Bangalore, February 9
The BJP’s desire to warm up to the AIADMK seems to have cost the Karnataka Advocate General BV Acharya his job. Acharya, also special public prosecutor (SPP) in the disproportionate assets case against the Tamil Nadu Chief Minister Jayalalithaa, told this reporter that he quit the AG’s post yesterday after being asked by the BJP government in the state to choose either of the two positions — Advocate General of Karnataka or the SPP in the disproportionate assets against Jayalalithaa.

“Any day I shall prefer the job of special public prosecutor in the disproportionate assets case against Jayalalithaa. The case has been assigned to me by the Chief Justice of the High Court following directions from the Supreme Court”, Acharya said.

Acharya, 78, said, “The state government, following directions from the Central leadership, has been asking me to quit the job of special public prosecutor in the Jayalalithaa case”.

While the DMK, the AIDMK’s main rival in Tamil Nadu, continues to remain a member of the Congress-led UPA, the AIADMK is not a part of the opposition NDA led by the BJP. The BJP is apparently keen to induct the AIADMK in its fold before the next Lok Sabha elections.

Having clung to the post of the SPP, Acharya, though, has frustrated Jayalalithaa’s design if she was really plotting for his removal from the post of SPP.

Chief Minister Sadananda Gowda, however, today claimed that the state government did not put pressure on Acharya to resign as SPP. He said there was a PIL in the High Court challenging Acharya holding two posts.

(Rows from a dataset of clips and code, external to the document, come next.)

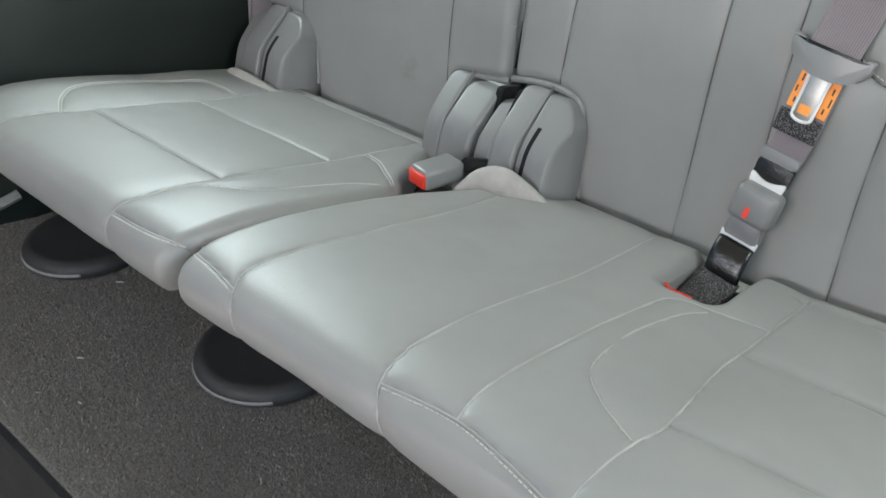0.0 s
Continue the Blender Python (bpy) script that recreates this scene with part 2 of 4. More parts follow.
def rounded(points, radius, arc=6):
    """A closed outline with its corners rounded; a point may carry its own radius."""
    n, out = len(points), []
    for i in range(n):
        a, b, c = (np.array(points[(i + k) % n][:2], float) for k in (-1, 0, 1))
        r = points[i][2] if len(points[i]) > 2 else radius
        u, w = (a - b) / np.linalg.norm(a - b), (c - b) / np.linalg.norm(c - b)
        r = min(r, 0.45 * np.linalg.norm(a - b), 0.45 * np.linalg.norm(c - b))
        for t in np.linspace(0, 1, arc):
            out.append((1 - t) ** 2 * (b + r * u) + 2 * t * (1 - t) * b + t * t * (b + r * w))
    return np.array(out)


def tube(points, radius, sides=8, closed=False):
    p = [Vector(q) for q in points]
    verts, faces = [], []
    up = Vector((0.13, 0.21, 1)).normalized()
    for i, q in enumerate(p):
        way = (p[min(i + 1, len(p) - 1)] - p[max(i - 1, 0)]).normalized()
        side = way.cross(up).normalized()
        above = side.cross(way)
        for k in range(sides):
            a = 2 * math.pi * k / sides
            verts.append(q + radius * (math.cos(a) * side + math.sin(a) * above))
    for i in range(len(p) - 1):
        for k in range(sides):
            l = (k + 1) % sides
            faces.append((i * sides + k, i * sides + l, (i + 1) * sides + l, (i + 1) * sides + k))
    faces += [tuple(range(sides))[::-1], tuple(range(len(verts) - sides, len(verts)))]
    return verts, faces


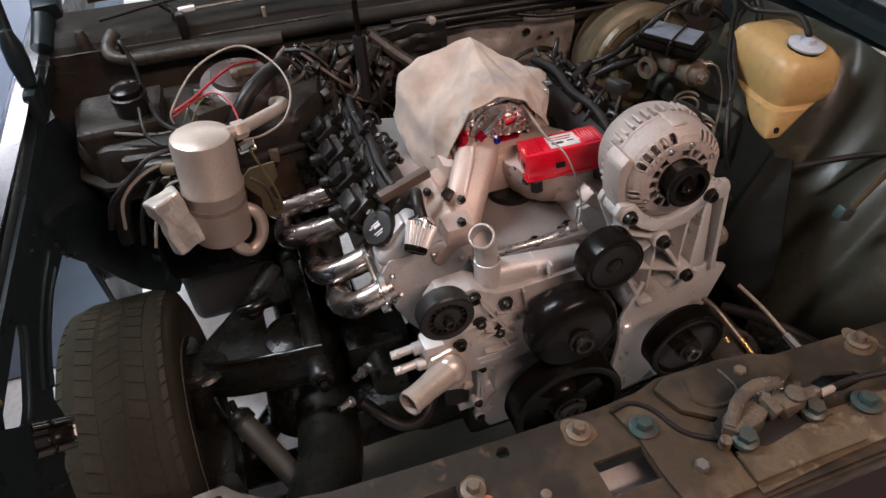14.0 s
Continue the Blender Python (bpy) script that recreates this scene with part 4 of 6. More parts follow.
control_arm(-1)
shock = thing("shock_absorber", (-0.5, 0.43, 0.3), "dusty brown damper with a threaded top stud", "shock absorber")
part("body", tube([(-0.548, 0.515, 0.405), (-0.505, 0.44, 0.38), (-0.455, 0.35, 0.345)], 0.021, 18), SHOCKDIRT, shock)
part("cap", lathe([(0.026, -0.012), (0.026, 0.004), (0.018, 0.014), (0, 0.014)], (-0.549, 0.517, 0.407), (-0.5, 0.8, 0.3), 20), FRAMEBLACK, shock)
part("stud", lathe([(0.007, 0), (0.007, 0.035), (0, 0.036)], (-0.551, 0.52, 0.412), (-0.1, 0.3, 1), 12), FRAMEBLACK, shock)
solid("brake_caliper", joined(box(0.07, 0.12, 0.09, (-0.60, 0.47, 0.36), 0.02), lathe([(0.012, 0), (0.012, 0.07), (0, 0.07)], (-0.625, 0.50, 0.35), (0, 0, 1), 14)), FRAMEBLACK, "dark brake caliper inside the wheel", "brake caliper")
solid("steering_link", tube([(-0.58, 0.44, 0.24), (-0.3, 0.40, 0.22), (0.0, 0.40, 0.22), (0.4, 0.42, 0.24)], 0.014, 12), FRAMEBLACK, "greasy black steering drag link", "steering link")
solid("lower_hose", tube([(-0.33, 0.46, 0.42), (-0.27, 0.42, 0.37), (-0.22, 0.43, 0.36), (-0.18, 0.48, 0.38)], 0.012, 14), RUBBER, "black rubber hose curling below the engine", "hose")

# side panel on the left of the bay: a window, a channelled brace and a shiny clip
brace = thing("wing_brace", (-0.742, 0.33, 0.5), "black steel wing brace with a window and a shiny clip", "wing brace")


def side_panel(outer, holes, x0, x1):
    """A plate in the (y, z) plane with openings through it."""
    bm = bmesh.new()
    edges = []
    for loop in (outer, *holes):
        vs = [bm.verts.new((x1, y, z)) for y, z in loop]
        edges += [bm.edges.new((vs[k], vs[(k + 1) % len(vs)])) for k in range(len(vs))]
    bmesh.ops.triangle_fill(bm, use_beauty=True, use_dissolve=False, edges=edges)
    ext = bmesh.ops.extrude_face_region(bm, geom=bm.faces[:])
    for v in [g for g in ext["geom"] if isinstance(g, bmesh.types.BMVert)]:
        v.co.x = x0
    bmesh.ops.recalc_face_normals(bm, faces=bm.faces)
    return bm


WINDOW = [(0.412, 0.866), (0.417, 0.844), (0.402, 0.832), (0.357, 0.816), (0.314, 0.802), (0.290, 0.800), (0.281, 0.805), (0.240, 0.852), (0.241, 0.866), (0.255, 0.872), (0.272, 0.866), (0.285, 0.872), (0.315, 0.872), (0.366, 0.876)]
LOW_WINDOW = [(0.158, 0.824), (0.165, 0.812), (0.178, 0.795), (0.192, 0.765), (0.182, 0.739), (0.160, 0.75), (0.137, 0.814)]
part("side_plate", side_panel([(0.66, 0.885), (0.66, 0.762), (0.614, 0.766), (0.568, 0.774), (0.511, 0.770), (0.457, 0.764), (0.403, 0.752), (0.375, 0.738), (0.372, 0.70), (0.335, 0.70), (0.297, 0.693), (0.259, 0.631), (0.24, 0.52), (0.22, 0.40), (0.08, 0.40), (-0.04, 0.50), (-0.04, 0.885)], [WINDOW, LOW_WINDOW], -0.733, -0.727), BODYBLACK, brace)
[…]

The government did not want to face any embarrassment on the issue and so he asked Acharya to choose one post.

Acharya stuck to the position that he resigned as AG after state government pressured him to quit as SPP in the case against Jayalalitha. He said there was no legal bar on an AG holding the post of an SPP. Jayalalithaa is facing charges of amassing over Rs 66 core between 1991 and 1996 during her first tenure as Chief Minister. The case was shifted to Bangalore by the Supreme Court on a petition by DMK general secretary K Anabalgan during the previous AIADMK regime in Tamil Nadu. Back in 1997 (when the DMK was in power) the Tamil Nadu government completed investigations in the case. “Now trial is going on in the special court in Bangalore”, Acharya said.